GIVEN MATERIAL:
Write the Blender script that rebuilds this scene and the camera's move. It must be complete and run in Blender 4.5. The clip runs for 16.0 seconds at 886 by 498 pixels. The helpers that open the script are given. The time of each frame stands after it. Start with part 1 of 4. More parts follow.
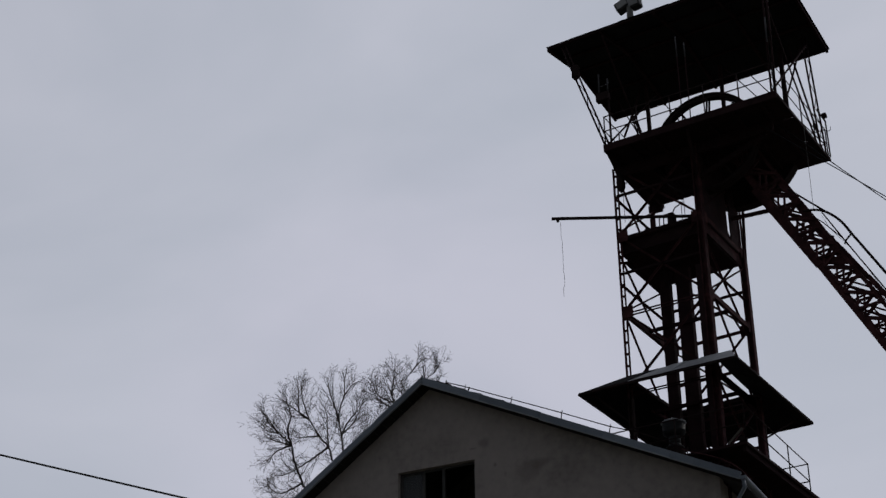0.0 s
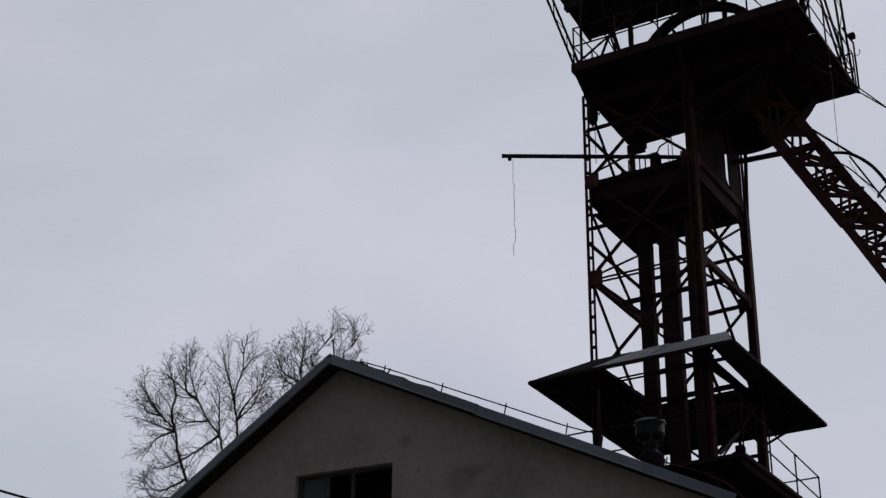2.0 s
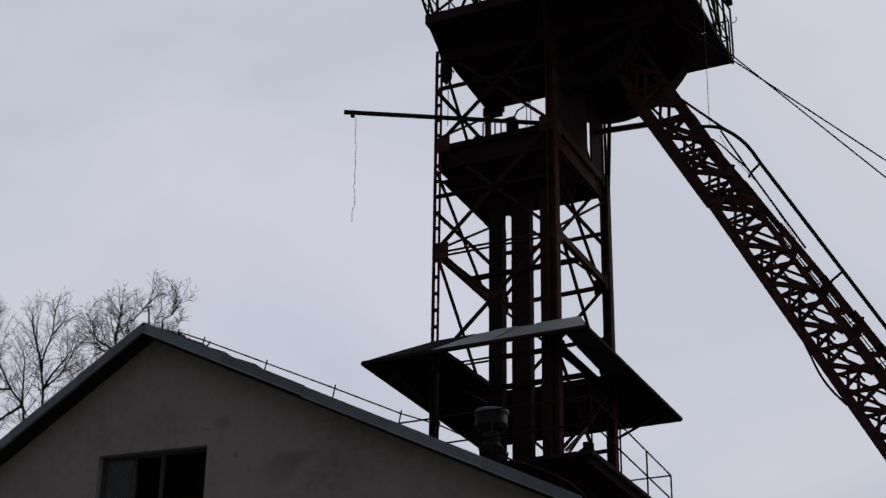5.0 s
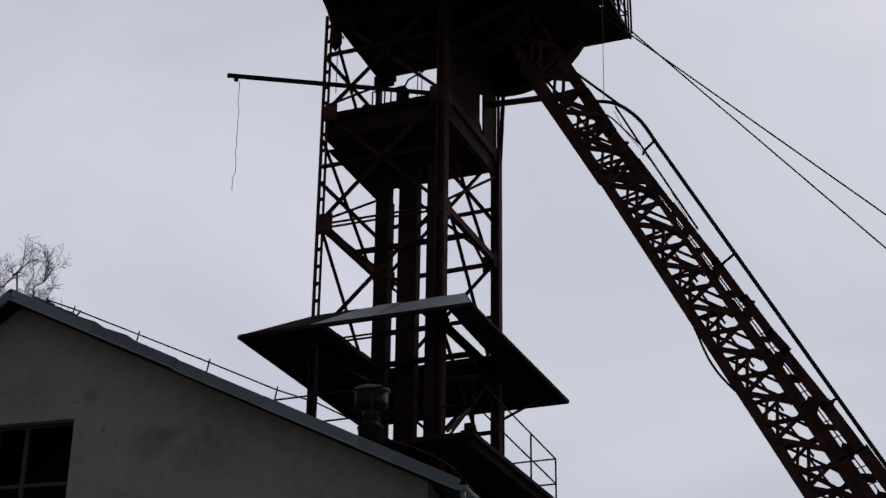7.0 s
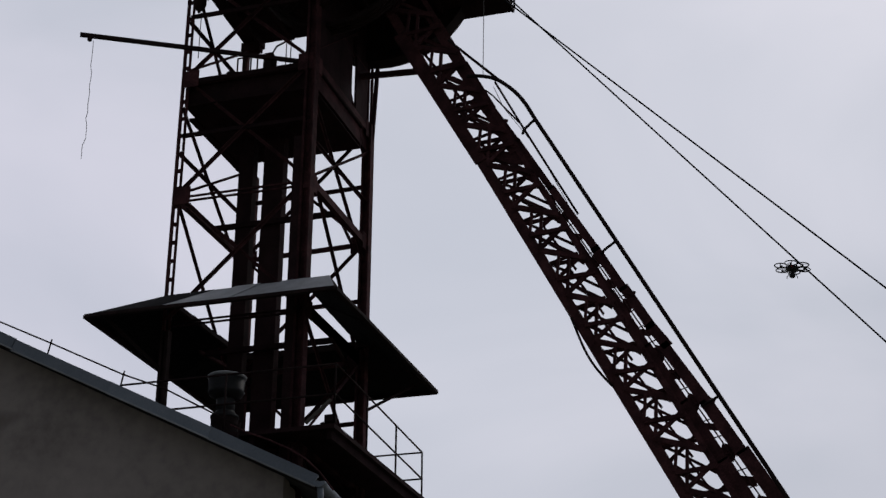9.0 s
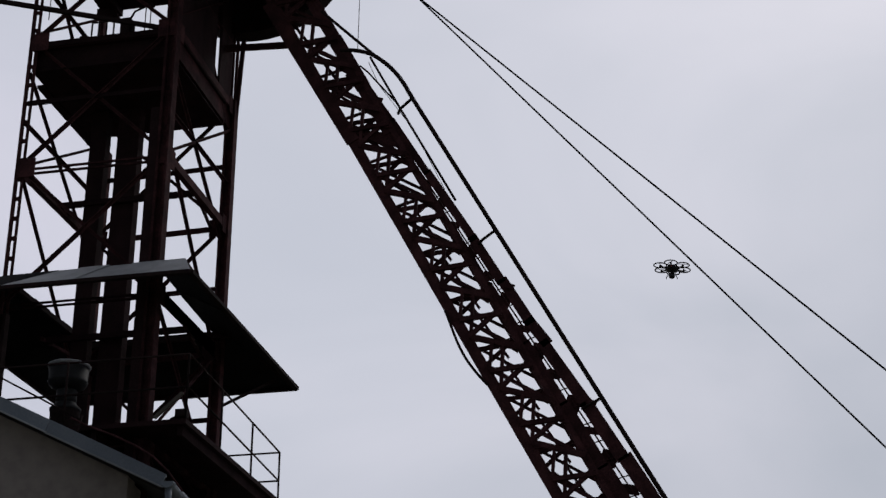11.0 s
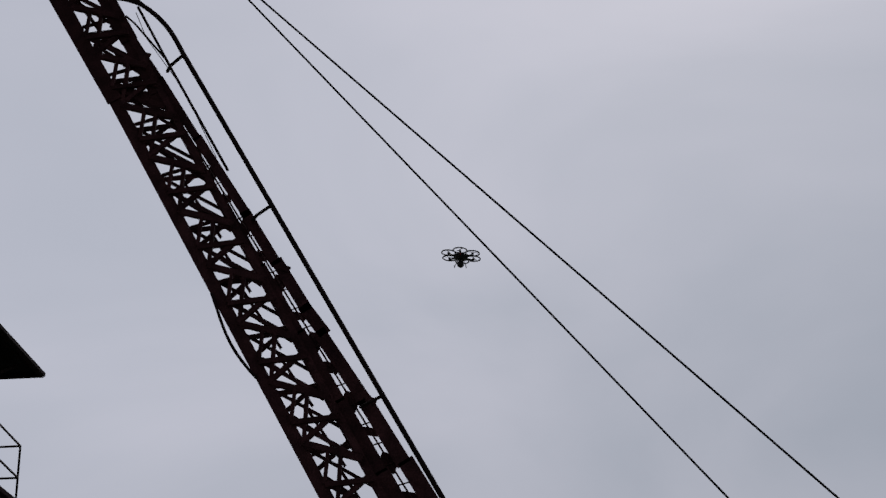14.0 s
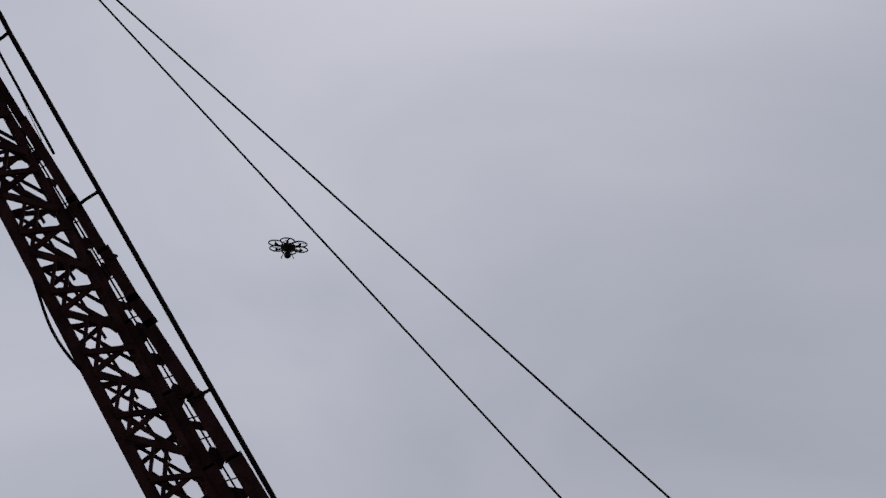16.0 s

THE EXERCISE: Give every line above again exactly, with no pictures.

SOLUTION FOR THIS EXERCISE:
Write the Blender script that rebuilds this scene and the camera's move. It must be complete and run in Blender 4.5. The clip runs for 16.0 seconds at 886 by 498 pixels. The helpers that open the script are given. The time of each frame stands after it. Start with part 1 of 4. More parts follow.
0.0 s
2.0 s
5.0 s
7.0 s
9.0 s
11.0 s
14.0 s
16.0 s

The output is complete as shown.